ArrayList<PVector> findCrosses (PVector[] as, PVector[] bs) {
  ArrayList<PVector> crosses = new ArrayList<PVector>();
  for(int a=1; a < as.length; a++) {
    for(int b=1; b < bs.length; b++) {
      PVector cross = lineLine(as[a-1].x, as[a-1].y, as[a].x, as[a].y, bs[b-1].x, bs[b-1].y, bs[b].x, bs[b].y);
      if(cross!=null) crosses.add(cross);
    }
  }
  return crosses;
}

PVector lineLine(float x1, float y1, float x2, float y2, float x3, float y3, float x4, float y4) {
  float uA = ((x4-x3)*(y1-y3) - (y4-y3)*(x1-x3)) / ((y4-y3)*(x2-x1) - (x4-x3)*(y2-y1));
  float uB = ((x2-x1)*(y1-y3) - (y2-y1)*(x1-x3)) / ((y4-y3)*(x2-x1) - (x4-x3)*(y2-y1));
  if (uA >= 0 && uA <= 1 && uB >= 0 && uB <= 1) { // lines are colliding
    float x = x1 + (uA * (x2-x1));
    float y = y1 + (uA * (y2-y1));
    return new PVector(x, y);
  }
  return null;
}

PointListIntersections--screenshot1000×1044 32 KB

Yes sir, that’s quite good. I haven’t spent enough time with that yet, but one thing I noticed with my code is that the bigger the circle, the further the points are spaced as the number of points is fixed. So, I would zoom right into where the intersection should be and find multiple points for one circle and maybe one point for another. That made it trickier to visualize the intersection. When I started playing with drawing latitude and longitude lines, I noticed the point spacing was equal for a purely latitude or longitude line and sometimes a point might even land on the intersection.

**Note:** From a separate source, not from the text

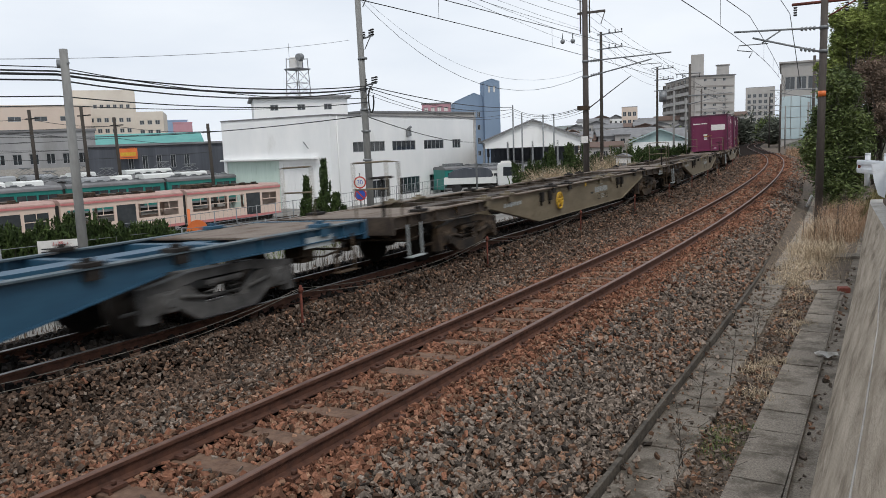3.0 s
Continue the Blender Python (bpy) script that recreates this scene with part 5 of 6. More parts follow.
def catenary_mast(s, lat, h, r, material, track_lat, label, z0=-0.5, arm=4.9, orange=False, extra=0.0):
    """A mast with a hinged bracket that holds the wires over the track at track_lat."""
    m = on(s, lat, 0)
    x, y, th = line(s)
    toward = Vector((math.cos(th), -math.sin(th), 0)) * (1 if track_lat > lat else -1)
    p = empty("catenary_mast", pose(m.x, m.y, z0), label, "mast", "catenary masts")
    reach = abs(track_lat - lat)

    def q(u, z):
        v = toward * u
        return (v.x, v.y, z - z0)
    bm = bmesh.new()
    rod(bm, (0, 0, -0.3), (0, 0, h - z0), r * 1.08, r * 0.9, 16)
    part("shaft", bm, material, p)
    bm = bmesh.new()
    rod(bm, q(r, arm + 0.75), q(reach + (0.75 if track_lat < -1 else 0.45), arm + 0.85), 0.03)
    rod(bm, q(r, arm + 0.05), q(reach - 0.1, arm + 0.62), 0.03)
    rod(bm, q(reach * 0.55, arm + 0.8), q(reach * 0.82, arm + 0.45), 0.022)
    part("bracket", bm, "galv", p)
    bm = bmesh.new()
    tube(bm, [q(reach - 0.55, arm + 0.42), q(reach + 0.3, arm + 0.42), q(reach + 0.35, arm + 0.28), q(reach - 0.1, arm + 0.2), q(reach, arm + 0.02)], 0.018)
    part("steady_arm", bm, "galv", p)
    bm = bmesh.new()
    insulators(bm, q(r + 0.1, arm + 0.75), q(r + 0.55, arm + 0.76), 0.07)
    insulators(bm, q(r + 0.1, arm + 0.09), q(r + 0.55, arm + 0.17), 0.07)
    part("insulator", bm, "galv", p)
    for z in (arm + 0.75, arm + 0.05):
        bm = bmesh.new()
        rod(bm, q(0, z - 0.05), q(0, z + 0.05), r * 1.15, r * 1.15, 14)
        part("clamp", bm, "galv", p)
    if orange:
        bm = bmesh.new()
        rod(bm, q(0, 3.25), q(0, 3.42), r * 1.06, r * 1.05, 16)
        part("band", bm, "orange", p, "orange reflective band")
    if extra:
        bm = bmesh.new()
        rod(bm, q(-1.2, extra), q(0.9, extra), 0.045)
        rod(bm, q(-0.9, extra), q(0.0, extra - 0.5), 0.025)
        part("crossarm", bm, "rust_red" if orange else "galv", p)
        bm = bmesh.new()
        for u in (-1.1, -0.6, 0.8):
            insulators(bm, q(u, extra - 0.06), q(u, extra - 0.35), 0.06)
        part("insulator", bm, "steel_dark", p)
    return p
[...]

I’ll be baaaack, thanks for the link.

One thing bugging me and that is that I need to provide a link to navigationalalgorithms.com . That is where I got the basic point generator. I modified it but started with what Andres Ruiz wrote. Here is the link to the paper. http://www.mediafire.com/file/pp89of9q9fk4rbi/rotmatricesCoP.zip/file The title is “Use of Rotation Matrices to Plot a Circle of Equal Altitude” and is inside the zip file.

I’ve read some of his other papers too and I think there could be an efficient way to calculate an intersection using some of the functions I already have.